Given request =
Find the word "part" in the data. Return every line where it appears.

===== Supplied records

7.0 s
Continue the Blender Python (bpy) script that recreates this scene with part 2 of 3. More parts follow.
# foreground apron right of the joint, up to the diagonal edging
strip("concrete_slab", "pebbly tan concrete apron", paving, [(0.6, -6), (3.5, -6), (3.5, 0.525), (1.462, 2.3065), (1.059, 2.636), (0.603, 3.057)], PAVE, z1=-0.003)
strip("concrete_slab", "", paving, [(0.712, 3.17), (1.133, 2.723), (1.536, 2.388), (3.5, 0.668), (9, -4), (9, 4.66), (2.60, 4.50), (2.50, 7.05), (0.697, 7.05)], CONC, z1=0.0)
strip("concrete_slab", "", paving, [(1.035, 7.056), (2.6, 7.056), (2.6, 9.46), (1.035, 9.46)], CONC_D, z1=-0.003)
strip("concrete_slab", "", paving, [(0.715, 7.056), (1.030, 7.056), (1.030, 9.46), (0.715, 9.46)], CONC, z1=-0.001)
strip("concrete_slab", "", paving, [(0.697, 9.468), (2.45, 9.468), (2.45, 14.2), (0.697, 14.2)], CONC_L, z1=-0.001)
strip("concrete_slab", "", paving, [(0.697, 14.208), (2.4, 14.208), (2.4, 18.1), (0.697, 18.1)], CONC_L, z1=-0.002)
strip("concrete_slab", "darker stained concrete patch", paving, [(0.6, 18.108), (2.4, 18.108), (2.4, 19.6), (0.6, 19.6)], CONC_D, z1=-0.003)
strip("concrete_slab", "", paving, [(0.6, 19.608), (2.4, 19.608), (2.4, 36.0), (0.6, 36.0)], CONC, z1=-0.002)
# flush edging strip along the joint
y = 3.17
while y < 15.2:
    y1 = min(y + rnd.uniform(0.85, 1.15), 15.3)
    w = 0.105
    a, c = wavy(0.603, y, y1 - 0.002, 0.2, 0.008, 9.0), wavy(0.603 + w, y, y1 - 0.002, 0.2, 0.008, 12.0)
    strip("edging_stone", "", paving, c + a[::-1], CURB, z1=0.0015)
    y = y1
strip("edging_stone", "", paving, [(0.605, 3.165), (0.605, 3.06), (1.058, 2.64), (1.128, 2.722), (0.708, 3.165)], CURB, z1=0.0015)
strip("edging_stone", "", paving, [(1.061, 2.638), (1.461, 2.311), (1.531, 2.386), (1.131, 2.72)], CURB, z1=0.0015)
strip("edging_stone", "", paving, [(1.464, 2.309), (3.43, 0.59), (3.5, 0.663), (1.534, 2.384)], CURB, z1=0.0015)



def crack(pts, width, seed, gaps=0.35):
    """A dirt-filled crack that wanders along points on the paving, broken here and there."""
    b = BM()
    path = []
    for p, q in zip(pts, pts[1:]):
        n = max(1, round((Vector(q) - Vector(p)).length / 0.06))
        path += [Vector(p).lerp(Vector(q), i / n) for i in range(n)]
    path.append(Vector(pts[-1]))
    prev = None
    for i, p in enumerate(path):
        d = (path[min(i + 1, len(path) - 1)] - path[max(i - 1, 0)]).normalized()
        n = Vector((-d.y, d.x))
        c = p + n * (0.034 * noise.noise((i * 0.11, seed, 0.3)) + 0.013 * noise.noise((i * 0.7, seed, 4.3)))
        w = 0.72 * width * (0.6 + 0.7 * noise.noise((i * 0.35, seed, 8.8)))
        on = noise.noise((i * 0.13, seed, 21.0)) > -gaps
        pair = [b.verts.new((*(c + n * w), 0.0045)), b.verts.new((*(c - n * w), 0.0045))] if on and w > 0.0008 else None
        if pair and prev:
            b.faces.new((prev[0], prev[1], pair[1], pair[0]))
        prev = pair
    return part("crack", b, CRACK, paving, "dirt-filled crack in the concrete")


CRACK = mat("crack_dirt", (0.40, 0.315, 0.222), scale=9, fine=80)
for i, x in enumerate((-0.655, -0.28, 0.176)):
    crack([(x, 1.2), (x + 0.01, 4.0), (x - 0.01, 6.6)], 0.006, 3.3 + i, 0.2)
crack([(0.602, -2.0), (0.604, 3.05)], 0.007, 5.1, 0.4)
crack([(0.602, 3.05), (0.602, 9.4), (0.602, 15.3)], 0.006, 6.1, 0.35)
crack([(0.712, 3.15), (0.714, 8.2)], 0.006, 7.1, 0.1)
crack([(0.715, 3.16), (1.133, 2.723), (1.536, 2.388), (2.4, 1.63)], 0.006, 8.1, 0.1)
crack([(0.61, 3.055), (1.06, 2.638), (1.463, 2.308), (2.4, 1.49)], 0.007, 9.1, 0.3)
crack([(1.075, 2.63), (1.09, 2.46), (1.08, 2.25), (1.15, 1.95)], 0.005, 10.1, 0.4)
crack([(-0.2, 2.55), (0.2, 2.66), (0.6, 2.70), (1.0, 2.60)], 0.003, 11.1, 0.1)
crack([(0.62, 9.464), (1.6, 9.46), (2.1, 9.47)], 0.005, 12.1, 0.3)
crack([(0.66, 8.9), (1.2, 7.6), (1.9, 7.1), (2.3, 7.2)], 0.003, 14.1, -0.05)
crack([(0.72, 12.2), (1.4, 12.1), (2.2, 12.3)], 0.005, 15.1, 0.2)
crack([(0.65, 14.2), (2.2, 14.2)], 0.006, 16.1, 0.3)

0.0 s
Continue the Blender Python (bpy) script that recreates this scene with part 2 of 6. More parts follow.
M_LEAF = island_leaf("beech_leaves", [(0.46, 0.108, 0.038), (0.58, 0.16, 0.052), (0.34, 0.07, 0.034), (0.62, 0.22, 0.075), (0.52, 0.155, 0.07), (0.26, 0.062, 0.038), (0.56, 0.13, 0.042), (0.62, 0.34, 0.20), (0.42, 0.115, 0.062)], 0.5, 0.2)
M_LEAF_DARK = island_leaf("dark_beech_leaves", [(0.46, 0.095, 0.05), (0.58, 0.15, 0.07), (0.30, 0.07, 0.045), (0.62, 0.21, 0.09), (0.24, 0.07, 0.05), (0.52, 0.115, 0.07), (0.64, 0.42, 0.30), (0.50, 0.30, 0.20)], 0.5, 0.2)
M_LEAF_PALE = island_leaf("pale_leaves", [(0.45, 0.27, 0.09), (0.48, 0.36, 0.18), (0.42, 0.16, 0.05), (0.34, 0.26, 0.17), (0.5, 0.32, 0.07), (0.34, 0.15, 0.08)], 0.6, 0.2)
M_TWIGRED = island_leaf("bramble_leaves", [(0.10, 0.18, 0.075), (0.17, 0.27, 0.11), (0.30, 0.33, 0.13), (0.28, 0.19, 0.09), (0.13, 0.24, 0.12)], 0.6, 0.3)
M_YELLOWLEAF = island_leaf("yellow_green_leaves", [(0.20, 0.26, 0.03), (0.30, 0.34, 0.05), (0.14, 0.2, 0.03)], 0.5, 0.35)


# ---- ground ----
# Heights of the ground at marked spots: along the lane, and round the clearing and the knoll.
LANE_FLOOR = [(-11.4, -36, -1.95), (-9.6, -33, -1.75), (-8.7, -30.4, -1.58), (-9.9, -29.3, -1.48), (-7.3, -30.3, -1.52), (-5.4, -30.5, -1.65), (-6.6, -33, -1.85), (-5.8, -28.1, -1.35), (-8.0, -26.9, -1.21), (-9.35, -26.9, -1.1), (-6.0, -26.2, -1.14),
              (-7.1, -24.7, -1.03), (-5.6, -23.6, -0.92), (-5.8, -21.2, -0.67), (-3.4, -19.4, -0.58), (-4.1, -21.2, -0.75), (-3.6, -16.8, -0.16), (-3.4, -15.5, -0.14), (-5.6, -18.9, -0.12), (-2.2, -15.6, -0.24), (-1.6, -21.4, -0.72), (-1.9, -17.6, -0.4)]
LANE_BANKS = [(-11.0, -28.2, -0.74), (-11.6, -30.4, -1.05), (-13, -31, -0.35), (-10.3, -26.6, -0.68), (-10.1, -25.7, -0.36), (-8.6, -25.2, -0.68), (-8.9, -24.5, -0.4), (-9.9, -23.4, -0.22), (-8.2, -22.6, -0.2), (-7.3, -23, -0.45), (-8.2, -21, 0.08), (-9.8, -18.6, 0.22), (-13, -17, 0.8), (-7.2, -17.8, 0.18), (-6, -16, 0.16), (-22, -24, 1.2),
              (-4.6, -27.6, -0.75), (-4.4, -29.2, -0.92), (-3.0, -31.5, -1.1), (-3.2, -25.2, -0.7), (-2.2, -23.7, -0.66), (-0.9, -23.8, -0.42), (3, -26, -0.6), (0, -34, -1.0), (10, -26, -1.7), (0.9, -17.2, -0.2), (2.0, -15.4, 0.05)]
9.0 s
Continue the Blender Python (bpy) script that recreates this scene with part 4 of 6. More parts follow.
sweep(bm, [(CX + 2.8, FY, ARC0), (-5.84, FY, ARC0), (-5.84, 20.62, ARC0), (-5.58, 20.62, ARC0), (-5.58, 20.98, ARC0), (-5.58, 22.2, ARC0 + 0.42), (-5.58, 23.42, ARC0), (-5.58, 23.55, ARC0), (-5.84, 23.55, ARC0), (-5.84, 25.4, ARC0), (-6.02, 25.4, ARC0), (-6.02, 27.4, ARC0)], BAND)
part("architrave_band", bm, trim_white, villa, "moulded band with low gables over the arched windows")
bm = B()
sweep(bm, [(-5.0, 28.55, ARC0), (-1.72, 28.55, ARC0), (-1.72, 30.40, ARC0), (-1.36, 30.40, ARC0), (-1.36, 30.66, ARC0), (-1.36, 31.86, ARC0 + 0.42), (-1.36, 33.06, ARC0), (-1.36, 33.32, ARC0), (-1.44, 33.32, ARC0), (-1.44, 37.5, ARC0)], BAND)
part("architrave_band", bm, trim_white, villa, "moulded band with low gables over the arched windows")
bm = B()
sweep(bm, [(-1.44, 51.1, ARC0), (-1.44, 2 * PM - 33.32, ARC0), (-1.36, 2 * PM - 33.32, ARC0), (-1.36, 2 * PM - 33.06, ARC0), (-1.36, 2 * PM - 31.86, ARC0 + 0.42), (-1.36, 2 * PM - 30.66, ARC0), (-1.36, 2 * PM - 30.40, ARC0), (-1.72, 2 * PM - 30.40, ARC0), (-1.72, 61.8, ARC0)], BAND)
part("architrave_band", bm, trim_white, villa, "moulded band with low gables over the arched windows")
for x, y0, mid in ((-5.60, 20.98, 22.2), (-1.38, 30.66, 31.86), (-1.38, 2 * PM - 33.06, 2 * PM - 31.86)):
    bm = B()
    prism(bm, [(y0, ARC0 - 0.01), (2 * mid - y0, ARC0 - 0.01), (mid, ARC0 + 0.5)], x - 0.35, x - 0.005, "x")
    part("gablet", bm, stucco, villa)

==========

Worked solution =
Continue the Blender Python (bpy) script that recreates this scene with part 2 of 3. More parts follow.
    return part("crack", b, CRACK, paving, "dirt-filled crack in the concrete")
Continue the Blender Python (bpy) script that recreates this scene with part 2 of 6. More parts follow.
Continue the Blender Python (bpy) script that recreates this scene with part 4 of 6. More parts follow.
part("architrave_band", bm, trim_white, villa, "moulded band with low gables over the arched windows")
part("architrave_band", bm, trim_white, villa, "moulded band with low gables over the arched windows")
part("architrave_band", bm, trim_white, villa, "moulded band with low gables over the arched windows")
    part("gablet", bm, stucco, villa)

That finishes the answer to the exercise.